* [SOURCE EXCERPT]
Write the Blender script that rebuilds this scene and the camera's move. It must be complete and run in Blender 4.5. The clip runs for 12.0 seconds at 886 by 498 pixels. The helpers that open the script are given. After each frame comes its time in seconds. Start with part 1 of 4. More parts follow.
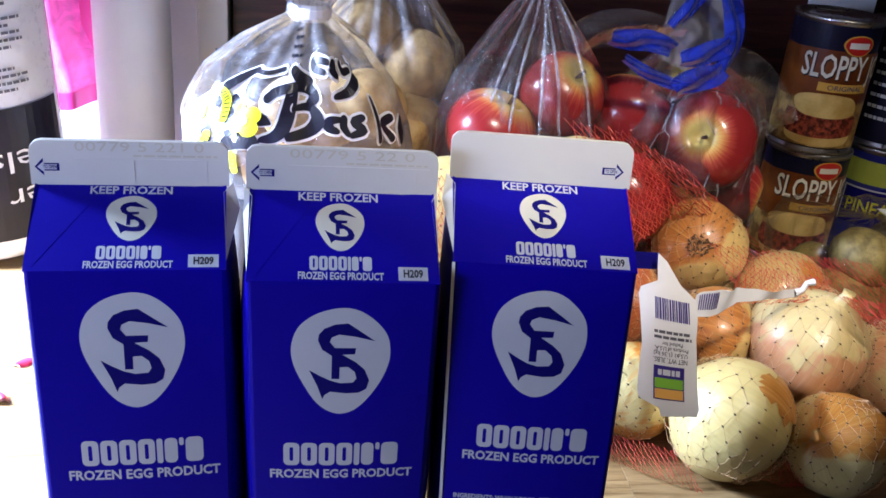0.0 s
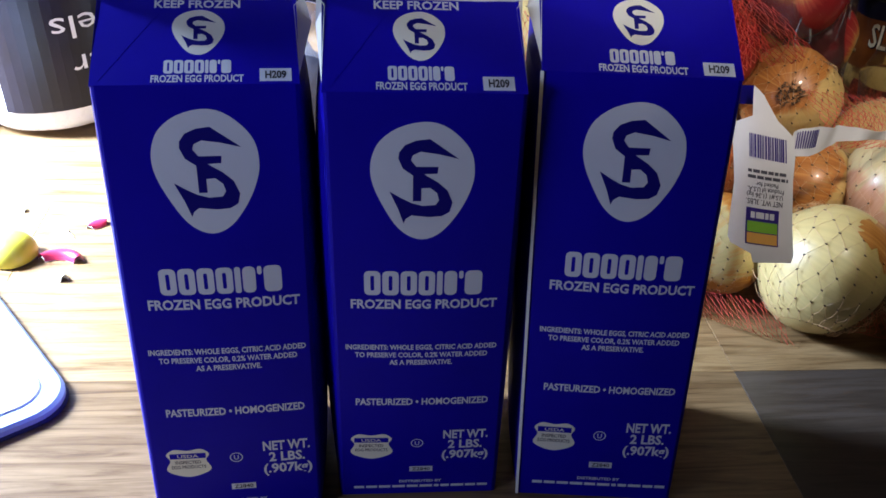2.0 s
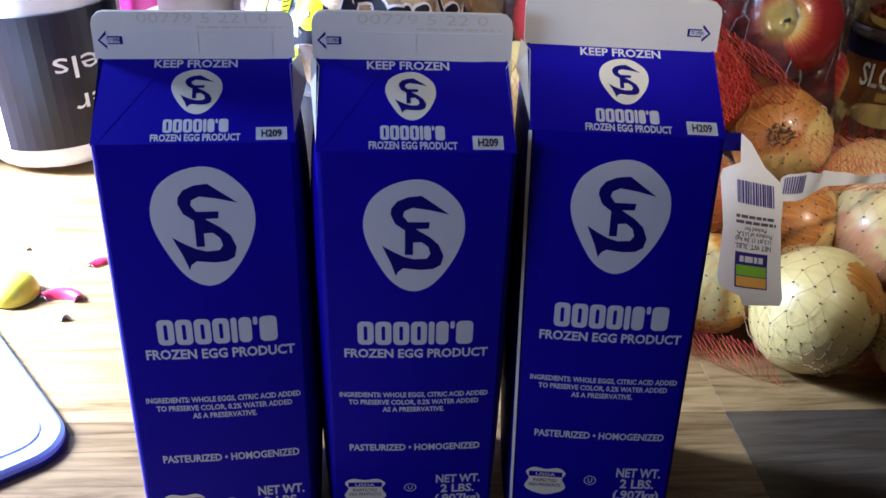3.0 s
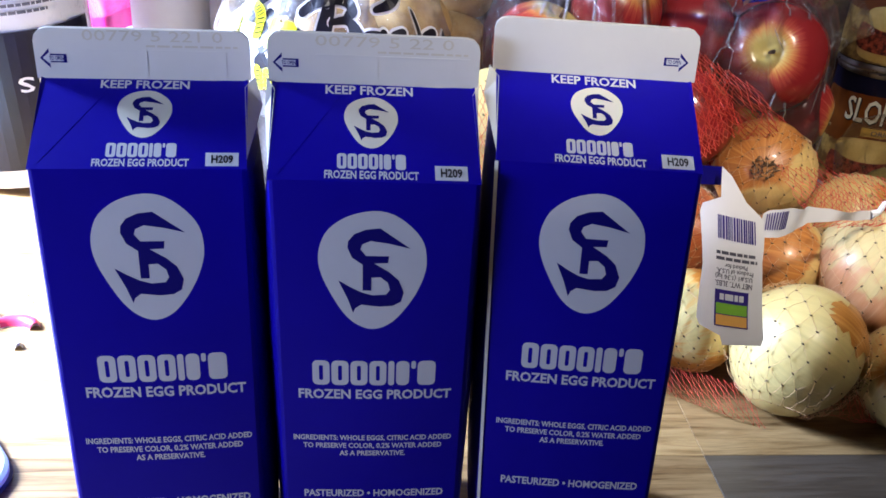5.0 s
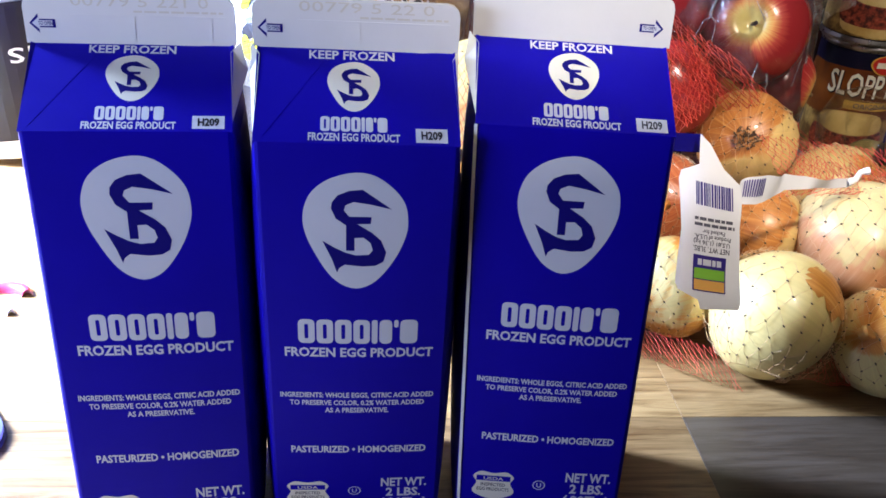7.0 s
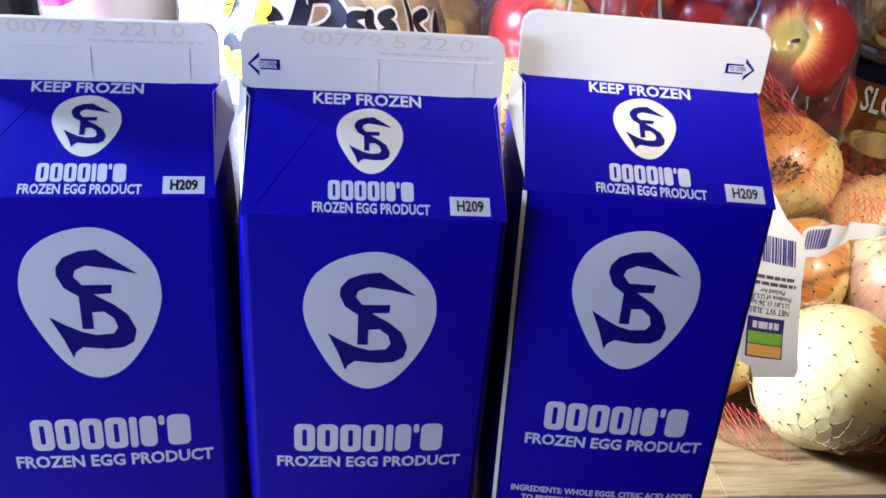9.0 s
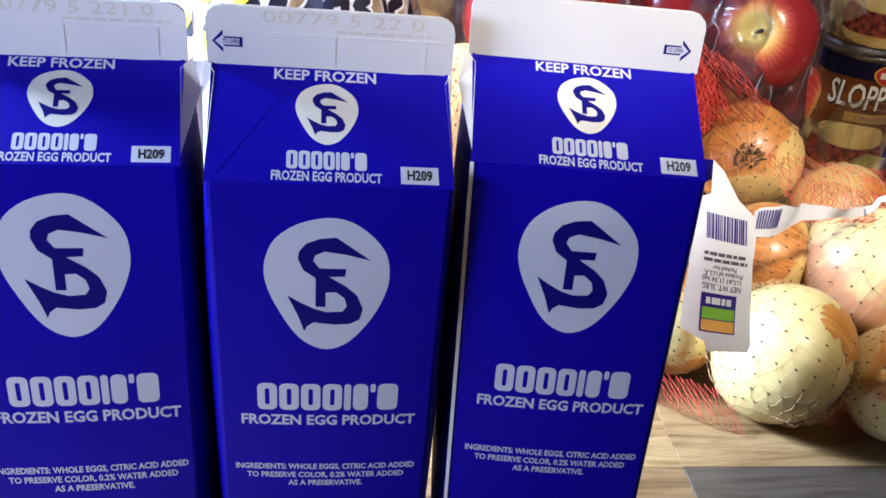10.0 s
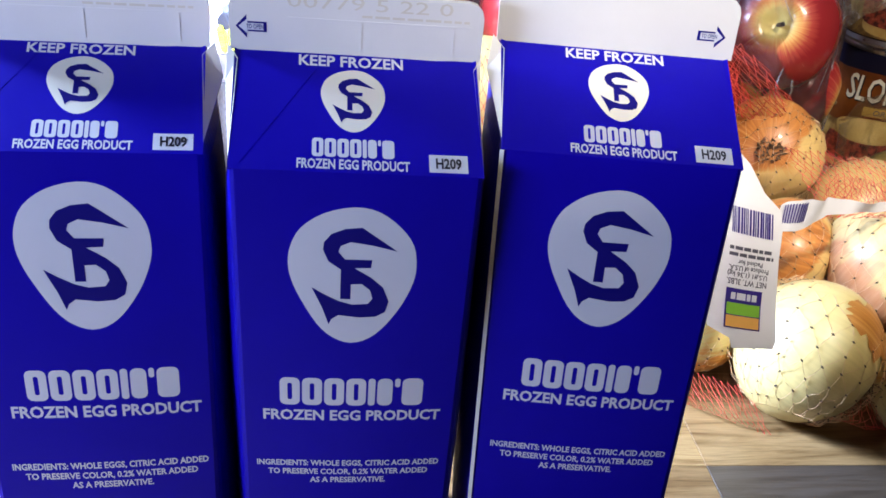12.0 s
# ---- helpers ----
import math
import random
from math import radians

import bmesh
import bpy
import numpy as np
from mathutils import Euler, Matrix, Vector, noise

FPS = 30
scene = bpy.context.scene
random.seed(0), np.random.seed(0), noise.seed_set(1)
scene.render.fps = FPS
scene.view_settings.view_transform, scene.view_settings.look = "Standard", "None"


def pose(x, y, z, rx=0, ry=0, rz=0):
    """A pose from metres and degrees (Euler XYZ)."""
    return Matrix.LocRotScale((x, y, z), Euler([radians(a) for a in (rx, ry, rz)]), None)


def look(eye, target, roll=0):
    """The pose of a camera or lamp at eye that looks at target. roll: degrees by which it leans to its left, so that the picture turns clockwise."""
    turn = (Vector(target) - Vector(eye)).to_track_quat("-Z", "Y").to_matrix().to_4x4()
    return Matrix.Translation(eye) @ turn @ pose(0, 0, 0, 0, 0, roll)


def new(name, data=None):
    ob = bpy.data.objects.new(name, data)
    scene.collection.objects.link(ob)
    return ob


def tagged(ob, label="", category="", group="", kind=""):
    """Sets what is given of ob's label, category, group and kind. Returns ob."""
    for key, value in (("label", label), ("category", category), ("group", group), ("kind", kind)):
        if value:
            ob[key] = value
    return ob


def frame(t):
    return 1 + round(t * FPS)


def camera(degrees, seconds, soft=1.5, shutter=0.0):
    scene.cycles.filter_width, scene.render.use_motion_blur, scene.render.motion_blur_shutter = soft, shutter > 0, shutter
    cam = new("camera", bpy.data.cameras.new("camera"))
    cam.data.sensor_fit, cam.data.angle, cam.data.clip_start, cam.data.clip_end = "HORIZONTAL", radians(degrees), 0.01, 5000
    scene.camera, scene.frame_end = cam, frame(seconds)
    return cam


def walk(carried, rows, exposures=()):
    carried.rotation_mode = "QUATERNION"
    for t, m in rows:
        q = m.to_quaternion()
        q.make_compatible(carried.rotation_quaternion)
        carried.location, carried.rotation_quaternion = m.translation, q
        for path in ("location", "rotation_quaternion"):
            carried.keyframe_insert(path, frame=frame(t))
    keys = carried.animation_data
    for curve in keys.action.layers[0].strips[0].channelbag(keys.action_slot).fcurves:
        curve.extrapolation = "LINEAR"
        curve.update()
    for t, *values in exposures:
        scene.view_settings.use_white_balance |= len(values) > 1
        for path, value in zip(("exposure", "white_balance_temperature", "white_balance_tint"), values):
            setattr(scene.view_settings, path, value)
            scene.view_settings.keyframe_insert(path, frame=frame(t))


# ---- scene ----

* [WORK REQUIRED] Print each line of the material above exactly, with the pictures removed from your copy.

* [RESULT OF THE EXERCISE]
Write the Blender script that rebuilds this scene and the camera's move. It must be complete and run in Blender 4.5. The clip runs for 12.0 seconds at 886 by 498 pixels. The helpers that open the script are given. After each frame comes its time in seconds. Start with part 1 of 4. More parts follow.
0.0 s
2.0 s
3.0 s
5.0 s
7.0 s
9.0 s
10.0 s
12.0 s
# ---- helpers ----
import math
import random
from math import radians

import bmesh
import bpy
import numpy as np
from mathutils import Euler, Matrix, Vector, noise

FPS = 30
scene = bpy.context.scene
random.seed(0), np.random.seed(0), noise.seed_set(1)
scene.render.fps = FPS
scene.view_settings.view_transform, scene.view_settings.look = "Standard", "None"


def pose(x, y, z, rx=0, ry=0, rz=0):
    """A pose from metres and degrees (Euler XYZ)."""
    return Matrix.LocRotScale((x, y, z), Euler([radians(a) for a in (rx, ry, rz)]), None)


def look(eye, target, roll=0):
    """The pose of a camera or lamp at eye that looks at target. roll: degrees by which it leans to its left, so that the picture turns clockwise."""
    turn = (Vector(target) - Vector(eye)).to_track_quat("-Z", "Y").to_matrix().to_4x4()
    return Matrix.Translation(eye) @ turn @ pose(0, 0, 0, 0, 0, roll)


def new(name, data=None):
    ob = bpy.data.objects.new(name, data)
    scene.collection.objects.link(ob)
    return ob


def tagged(ob, label="", category="", group="", kind=""):
    """Sets what is given of ob's label, category, group and kind. Returns ob."""
    for key, value in (("label", label), ("category", category), ("group", group), ("kind", kind)):
        if value:
            ob[key] = value
    return ob


def frame(t):
    return 1 + round(t * FPS)


def camera(degrees, seconds, soft=1.5, shutter=0.0):
    scene.cycles.filter_width, scene.render.use_motion_blur, scene.render.motion_blur_shutter = soft, shutter > 0, shutter
    cam = new("camera", bpy.data.cameras.new("camera"))
    cam.data.sensor_fit, cam.data.angle, cam.data.clip_start, cam.data.clip_end = "HORIZONTAL", radians(degrees), 0.01, 5000
    scene.camera, scene.frame_end = cam, frame(seconds)
    return cam


def walk(carried, rows, exposures=()):
    carried.rotation_mode = "QUATERNION"
    for t, m in rows:
        q = m.to_quaternion()
        q.make_compatible(carried.rotation_quaternion)
        carried.location, carried.rotation_quaternion = m.translation, q
        for path in ("location", "rotation_quaternion"):
            carried.keyframe_insert(path, frame=frame(t))
    keys = carried.animation_data
    for curve in keys.action.layers[0].strips[0].channelbag(keys.action_slot).fcurves:
        curve.extrapolation = "LINEAR"
        curve.update()
    for t, *values in exposures:
        scene.view_settings.use_white_balance |= len(values) > 1
        for path, value in zip(("exposure", "white_balance_temperature", "white_balance_tint"), values):
            setattr(scene.view_settings, path, value)
            scene.view_settings.keyframe_insert(path, frame=frame(t))


# ---- scene ----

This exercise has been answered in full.